→ Task details
Show all lines from the data that include the word "kind".

→ Dataset content
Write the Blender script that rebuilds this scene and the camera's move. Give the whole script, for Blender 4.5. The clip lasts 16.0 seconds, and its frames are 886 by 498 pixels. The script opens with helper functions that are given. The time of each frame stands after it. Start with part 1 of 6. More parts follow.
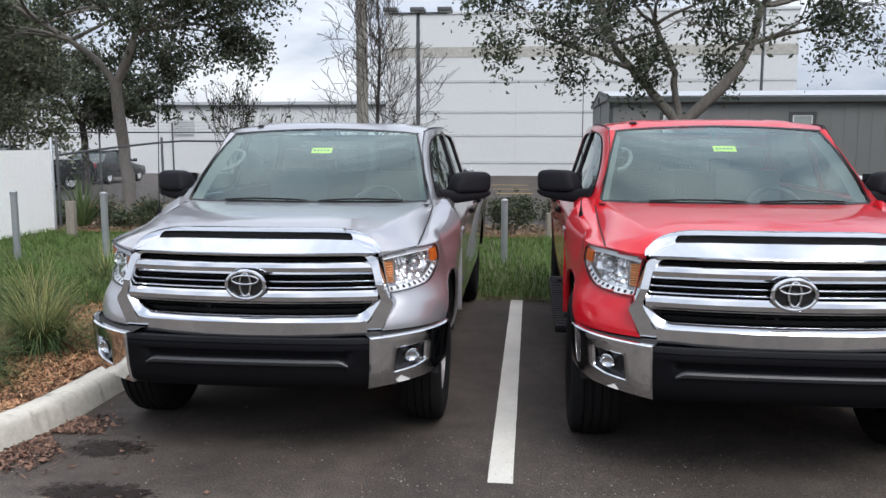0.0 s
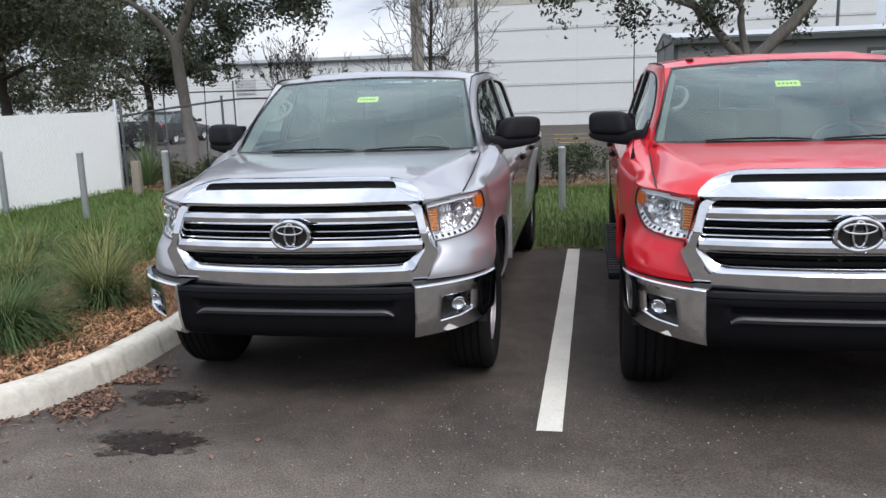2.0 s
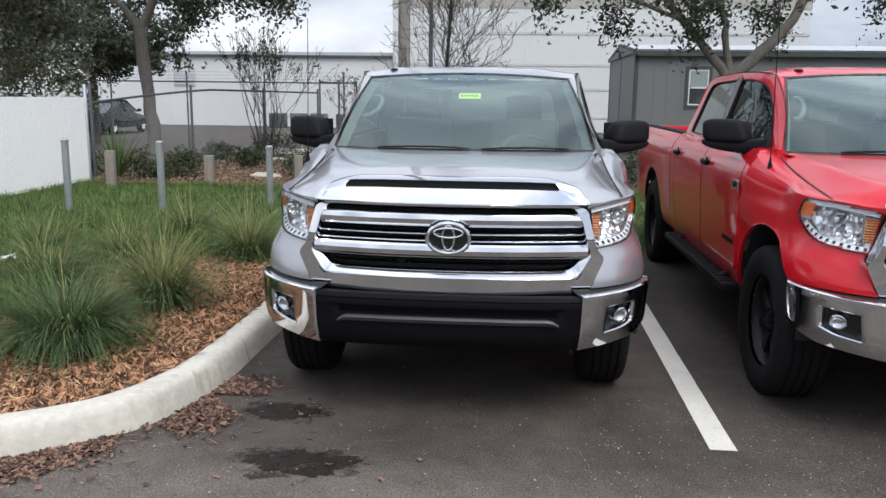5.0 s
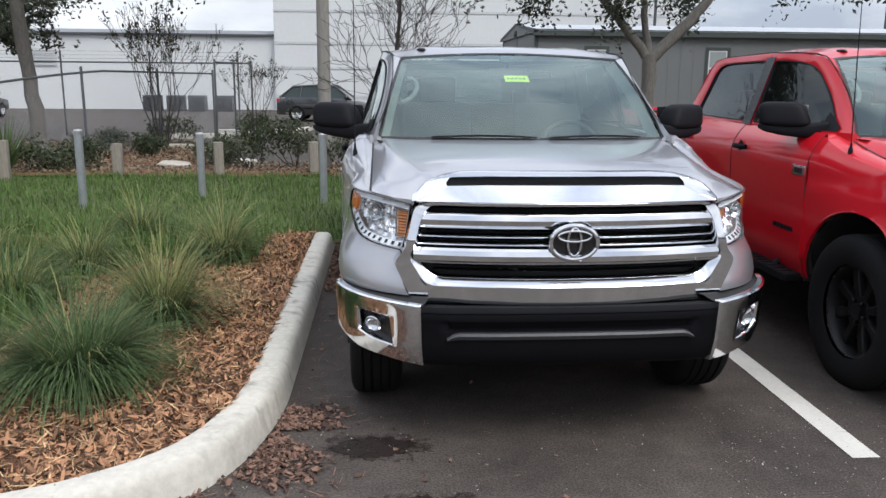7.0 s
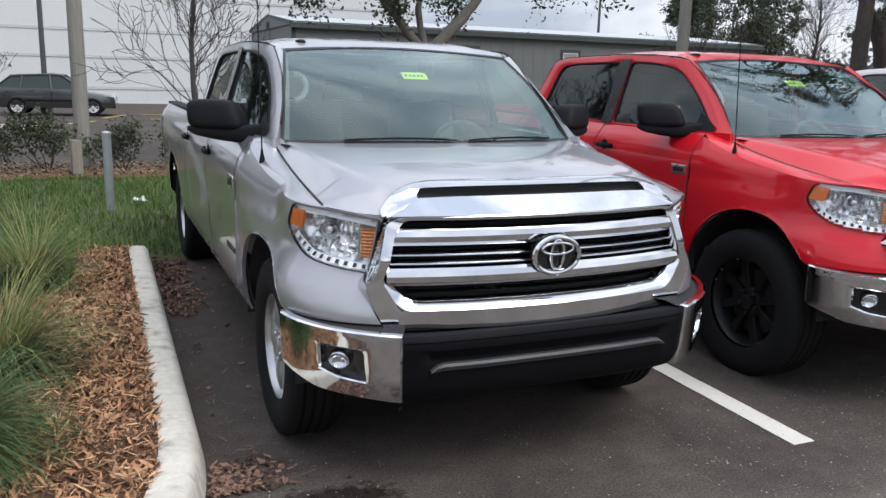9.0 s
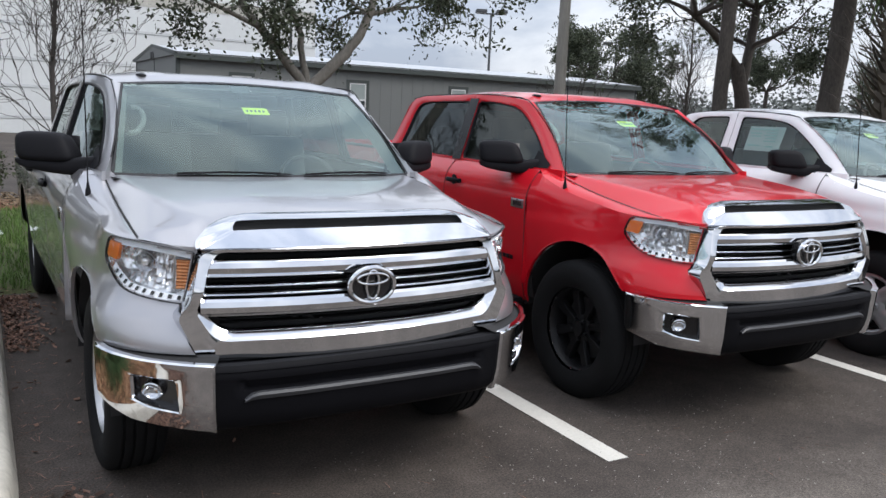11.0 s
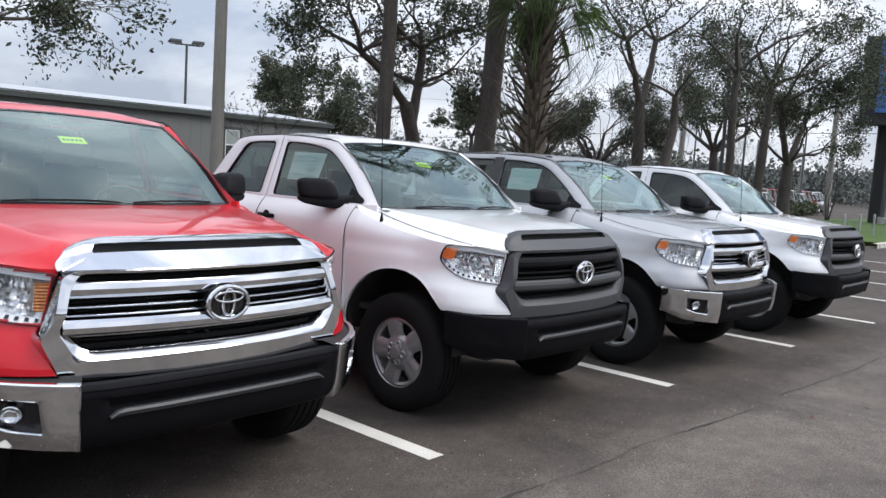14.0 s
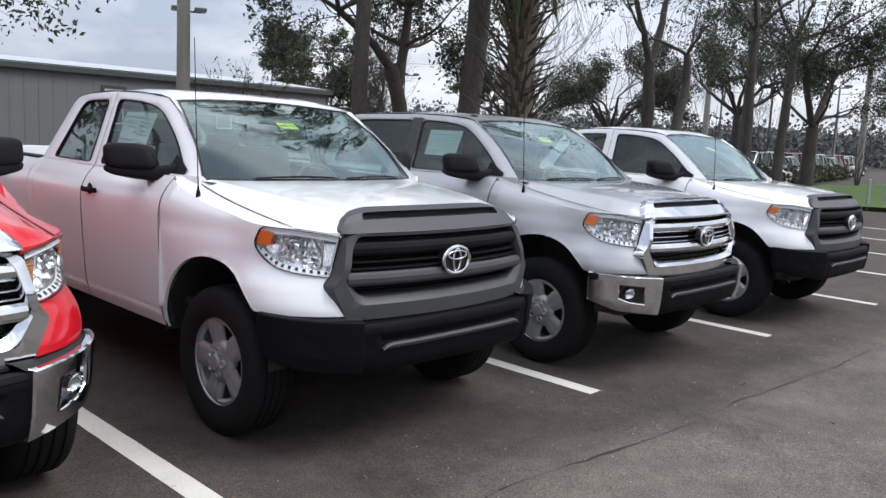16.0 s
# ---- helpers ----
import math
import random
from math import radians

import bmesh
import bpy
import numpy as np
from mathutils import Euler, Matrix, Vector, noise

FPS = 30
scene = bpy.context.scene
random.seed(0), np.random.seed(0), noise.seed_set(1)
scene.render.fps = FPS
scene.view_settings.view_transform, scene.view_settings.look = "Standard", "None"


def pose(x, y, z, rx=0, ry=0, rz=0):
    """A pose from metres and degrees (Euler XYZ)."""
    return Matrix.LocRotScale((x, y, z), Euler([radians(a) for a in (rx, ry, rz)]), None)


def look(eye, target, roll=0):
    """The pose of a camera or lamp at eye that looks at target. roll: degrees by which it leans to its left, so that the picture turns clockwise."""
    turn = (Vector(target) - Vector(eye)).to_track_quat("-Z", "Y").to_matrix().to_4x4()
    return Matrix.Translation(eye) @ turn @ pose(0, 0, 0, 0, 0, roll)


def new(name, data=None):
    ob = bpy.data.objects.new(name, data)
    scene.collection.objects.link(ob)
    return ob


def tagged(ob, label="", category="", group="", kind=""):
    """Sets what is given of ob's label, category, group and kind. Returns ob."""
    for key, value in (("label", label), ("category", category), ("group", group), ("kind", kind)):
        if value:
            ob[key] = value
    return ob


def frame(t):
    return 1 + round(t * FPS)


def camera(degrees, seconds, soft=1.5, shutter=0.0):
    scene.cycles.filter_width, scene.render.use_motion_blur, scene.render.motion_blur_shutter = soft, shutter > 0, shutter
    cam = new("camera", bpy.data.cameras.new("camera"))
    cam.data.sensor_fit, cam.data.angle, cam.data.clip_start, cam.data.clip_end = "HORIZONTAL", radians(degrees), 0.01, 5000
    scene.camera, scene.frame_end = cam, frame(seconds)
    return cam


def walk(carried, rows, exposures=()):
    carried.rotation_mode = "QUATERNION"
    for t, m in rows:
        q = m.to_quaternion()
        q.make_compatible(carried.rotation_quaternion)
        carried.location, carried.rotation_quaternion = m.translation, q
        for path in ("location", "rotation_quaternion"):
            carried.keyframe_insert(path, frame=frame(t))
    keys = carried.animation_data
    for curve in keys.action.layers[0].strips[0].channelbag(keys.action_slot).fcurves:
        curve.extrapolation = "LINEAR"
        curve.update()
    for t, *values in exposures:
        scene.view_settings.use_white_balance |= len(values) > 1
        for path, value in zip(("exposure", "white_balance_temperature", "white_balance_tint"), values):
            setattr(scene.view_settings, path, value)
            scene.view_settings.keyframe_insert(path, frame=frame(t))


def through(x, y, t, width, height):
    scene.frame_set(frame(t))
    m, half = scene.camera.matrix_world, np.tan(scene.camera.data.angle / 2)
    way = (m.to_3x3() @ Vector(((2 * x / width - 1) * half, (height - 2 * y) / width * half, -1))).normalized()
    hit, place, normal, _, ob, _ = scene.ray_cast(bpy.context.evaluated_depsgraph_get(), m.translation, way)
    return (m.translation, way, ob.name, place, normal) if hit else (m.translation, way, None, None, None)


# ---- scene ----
cam = camera(57.5, 16.0)
PATH = [
    (0, (-0.037, 0.242, 1.649), (-0.25, 2.213, 1.387), 0.1),
    (0.5, (-0.045, 0.254, 1.655), (-0.274, 2.221, 1.373), -0.0),
    (1, (-0.028, 0.265, 1.653), (-0.28, 2.227, 1.361), -0.4),
    (1.5, (0.013, 0.279, 1.633), (-0.274, 2.229, 1.292), -0.2),
    (2, (0.049, 0.327, 1.605), (-0.32, 2.257, 1.231), -1.8),
    (2.5, (-0.024, 0.267, 1.608), (-0.362, 2.208, 1.268), -0.1),
    (3, (-0.218, 0.167, 1.618), (-0.452, 2.119, 1.252), 1.2),
    (3.5, (-0.371, 0.181, 1.615), (-0.686, 2.12, 1.24), -0.4),
    (4, (-0.577, 0.355, 1.581), (-0.899, 2.292, 1.197), -0.2),
    (4.5, (-0.818, 0.43, 1.585), (-1.173, 2.36, 1.195), -0.2),
    (4.7, (-0.951, 0.413, 1.583), (-1.24, 2.358, 1.215), 0.2),
    (6.8, (-2.127, 0.813, 1.614), (-2.046, 2.768, 1.2), 0.6),
    (7, (-2.227, 0.909, 1.594), (-2.087, 2.861, 1.179), 0.5),
    (7.5, (-2.452, 1.213, 1.611), (-2.167, 3.167, 1.298), -0.8),
    (8, (-2.706, 1.34, 1.587), (-2.278, 3.265, 1.253), 1.6),
    (8.2, (-2.818, 1.394, 1.594), (-2.315, 3.295, 1.234), 1.6),
    (10.3, (-3.112, 1.529, 1.598), (-2.111, 3.207, 1.166), 1.0),
    (10.5, (-3.035, 1.462, 1.615), (-2.02, 3.136, 1.201), 0.5),
    (11, (-2.806, 1.234, 1.625), (-1.817, 2.941, 1.295), 2.6),
    (11.5, (-2.603, 1.198, 1.612), (-1.362, 2.737, 1.312), 3.4),
    (12, (-2.288, 1.287, 1.627), (-0.864, 2.668, 1.367), 3.3),
    (12.5, (-1.905, 1.198, 1.593), (-0.508, 2.609, 1.355), 1.4),
    (13, (-1.55, 1.156, 1.603), (-0.178, 2.583, 1.316), 2.3),
    (13.5, (-1.168, 1.219, 1.617), (0.357, 2.487, 1.357), 4.9),
    (14, (-0.785, 1.108, 1.584), (0.706, 2.425, 1.386), 3.6),
    (14.5, (-0.372, 1.099, 1.587), (1.049, 2.48, 1.322), 2.8),
    (15, (0.011, 1.187, 1.583), (1.54, 2.442, 1.289), 5.1),
    (15.5, (0.425, 1.118, 1.582), (1.837, 2.505, 1.298), 3.1),
    (16, (0.796, 1.11, 1.594), (2.232, 2.474, 1.315), 2.9),
]
walk(cam, [(t, look(eye, target, roll)) for t, eye, target, roll in PATH])
SKY_LOW, SKY_HIGH = 0.66, 1.36
scene.view_settings.exposure = 0.82

# ---- sky and sun: bright overcast ----
world = bpy.data.worlds.new("overcast")
scene.world = world
world.use_nodes = True
wt = world.node_tree
wt.nodes.clear()


def wnode(kind, **values):
    n = wt.nodes.new(kind)
    for k, v in values.items():
        n.inputs[k].default_value = v
    return n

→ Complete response
def tagged(ob, label="", category="", group="", kind=""):
    """Sets what is given of ob's label, category, group and kind. Returns ob."""
    for key, value in (("label", label), ("category", category), ("group", group), ("kind", kind)):
def wnode(kind, **values):
    n = wt.nodes.new(kind)